Elfreth's Alley is a common tourist destination, but people live there, too. (Nathaniel Hamilton/WHYY)

Making your home on Elfreth’s Alley takes “living history” to a new level.

On one of oldest continuously residential streets in the nation, residents can be drawn into the past without even trying. 

Take Rob and Susan Kettell, who moved onto the block in 1975, and have lived there longer than any other resident. They found an actual spinning wheel in their three-story home — and have no idea how it got there. 

Susan Poulton is one of the newer residents. Since 2021, she has lived on the little alley behind the alley, Bladen’s Court, which features three Georgian-style homes. While searching her attic one day, she found a pair of shoes that she believes dates back to the 1850s.

That would be a century and a half after people began living on the street, a date historians peg to 1702. It was named for resident Jeremiah Elsreth (know how those old s’s looked like f’s?), a blacksmith who purchased several homes on the block, which he rented out. Being close to the Delaware River, sailors and workers with jobs related to shipping resided there. 

In modern times, the street is convenient to other industries. When the Kettells arrived in Philadelphia from California, Rob was entering grad school at Penn and Susan was to teach in Burlington County, across the river. Elfreth’s Alley was right in between. They raised two daughters there, and added an addition with a modern kitchen. The dining room floor is still the original wood used when the home was built in 1797.

You might be able to see it if you choose the right day to visit. In 1934, the Elfreth’s Alley Association (EAA), began an event called “Fete Day,” held each June, during which residents opened their homes to visitors. One aim was to save the street from the fate of structures such as Ben Franklin’s home on Market Street, which had been demolished in the 1800s. 
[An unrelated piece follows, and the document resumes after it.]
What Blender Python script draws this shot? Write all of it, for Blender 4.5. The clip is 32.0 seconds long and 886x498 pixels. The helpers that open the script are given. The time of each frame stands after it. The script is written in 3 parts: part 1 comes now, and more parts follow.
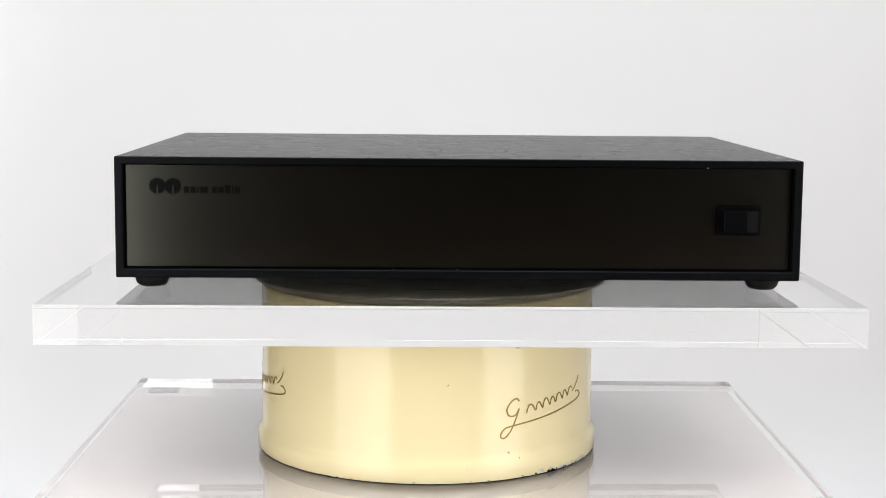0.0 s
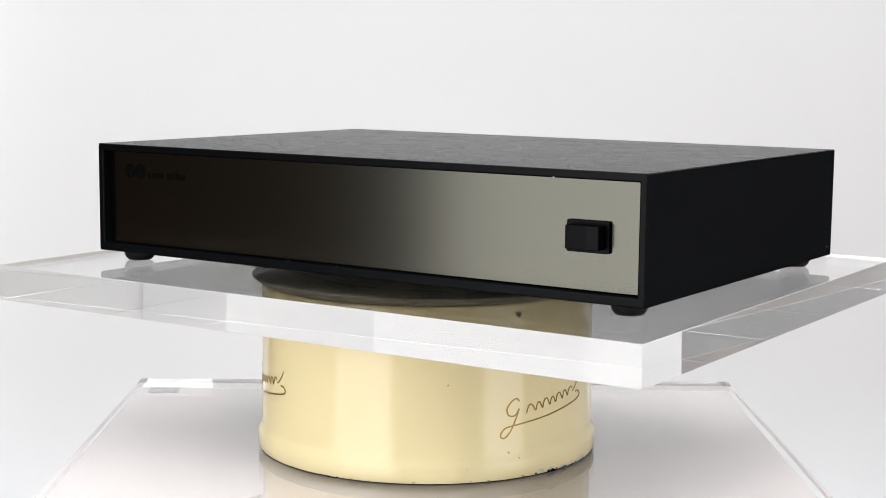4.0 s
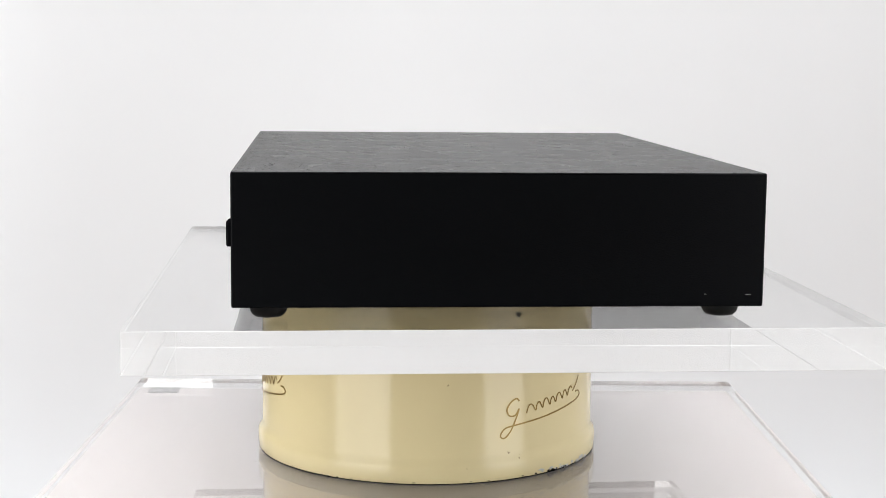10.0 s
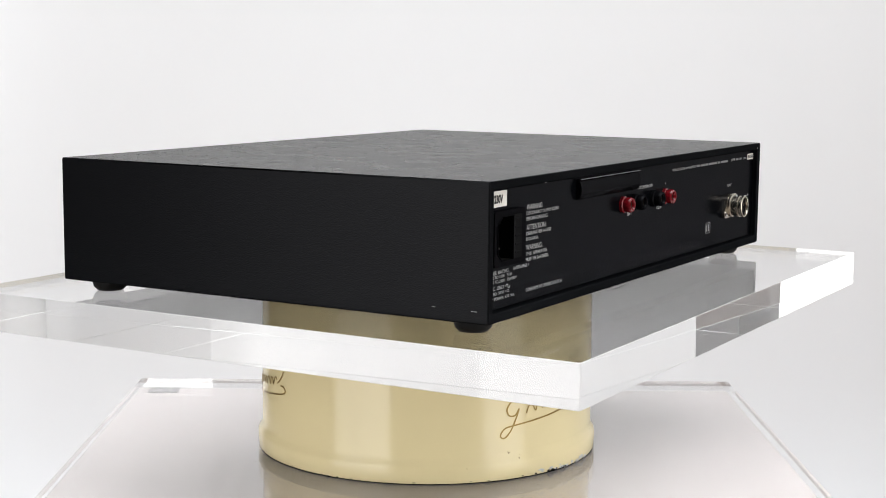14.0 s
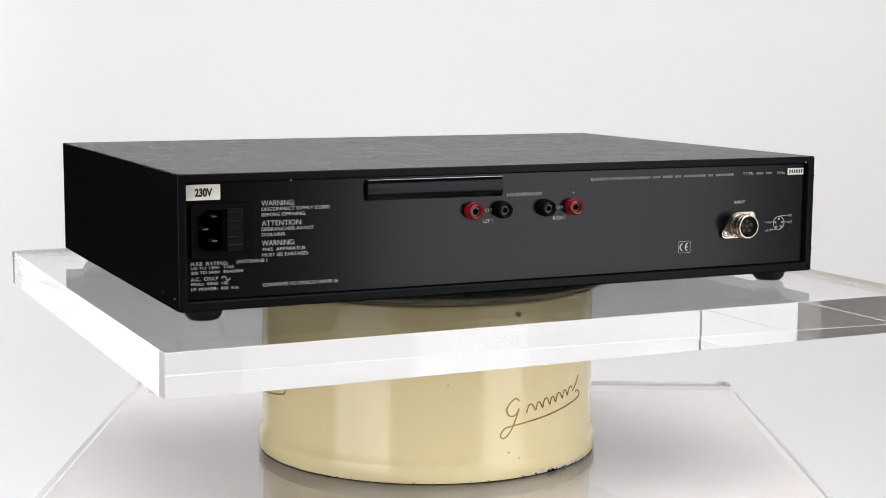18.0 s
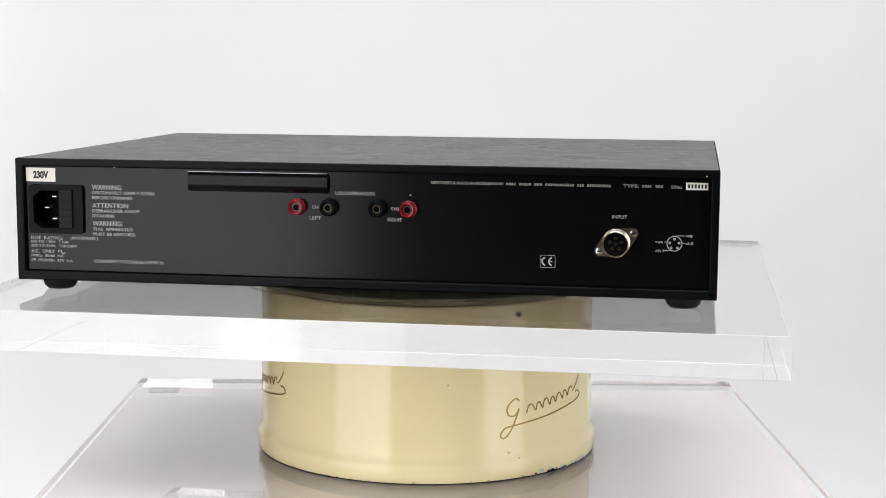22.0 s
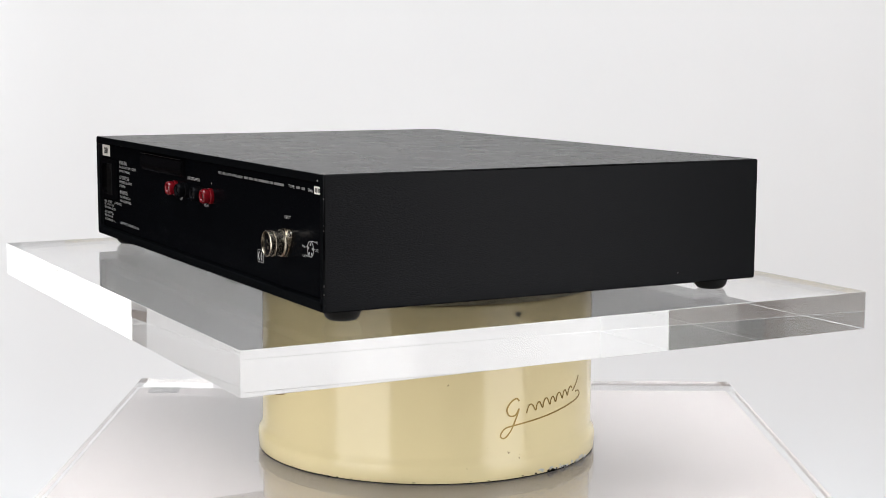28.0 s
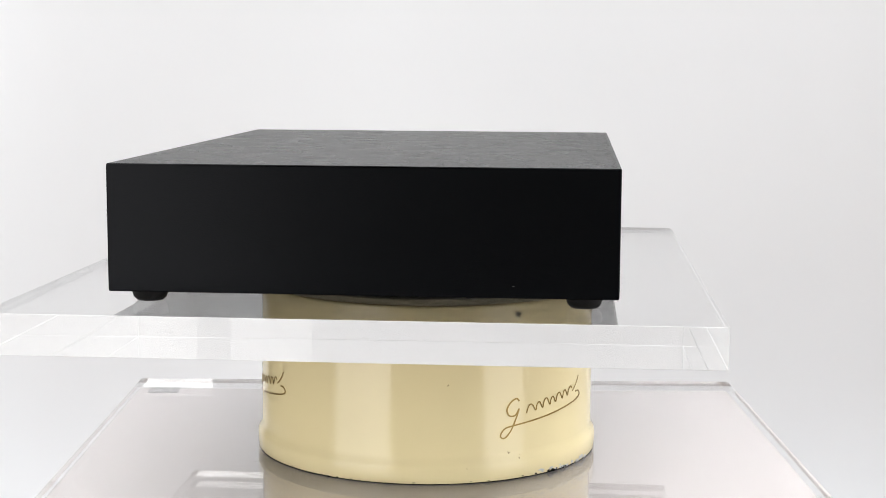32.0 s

Fete Day still happens annually, and the residents also host “Deck the Alley” each December. Both dates are fundraisers; the EAA purchased two adjoining homes and converted them into a museum, complete with authentic furnishings.

Elfreth’s Alley is a common tourist destination, but people live there, too. (Mark Henninger/Imagic Digital)

Elfreth’s Alley was added to the National Register of Historic Places in 1956. But that doesn’t mean it is actually the oldest of its kind.

“Despite the various interpretations found online — the claim is that it’s the oldest continuously residential street — I don’t have any specific documentation or report that identifies Elfreth’s Alley with that title,” said Emily Schricker, current EAA president.

“That claim is not what we base our museum or current interpretation on,” she added. “We work to tell the stories of the working class residents that helped build our city and our country. People come to see the Alley because it is a beautiful collection of well preserved, early American architecture that allows them to step back in time and be surrounded by history. Our goal is to also educate them on the amazing people that have lived on the street.”

Those currently living on this historic venue embrace their connection to the past.

“Living on the oldest residential street in the country is a unique experience,” said Poulton, now two years into owning her home. “It’s fun that when working in the front yard, I’m actually helping to caretake a National Historic Landmark.”

The Elfreth’s Alley historical marker. (Mark Henninger/Imagic Digital)

What Susan Kettell enjoys most about living on the block is the opportunity to share its history. 

“You meet people from all over the world,” she said. “I just had people in my house from Poland in my house today.” She also recently had visitors from Cincinnati. “We’re so glad to share it … and meeting people from all over the world is really remarkable, which is one of the reasons why I invite people in all the time from off the street. It’s a gift [for] us to give.”

Talking with the group from Poland, Kettell learned they were worried about Russia “coming close to their country.” They exchanged addresses, she said, and one woman was crying when she left.

“You just don’t realize inviting someone into your home means a lot to people, and you’re not charging them any money,” Kettell said. “It’s like, come here and share what I have in terms of our city, and people are like, ‘Oh, this is the highlight of my trip.’” 

Correction: A previous version of this article misstated the name of the “alley behind the alley” where Poulton lives. Also, that block has homes in the Georgian style, not Tudor style, according to the Elfreth’s Alley Association chair emeritus.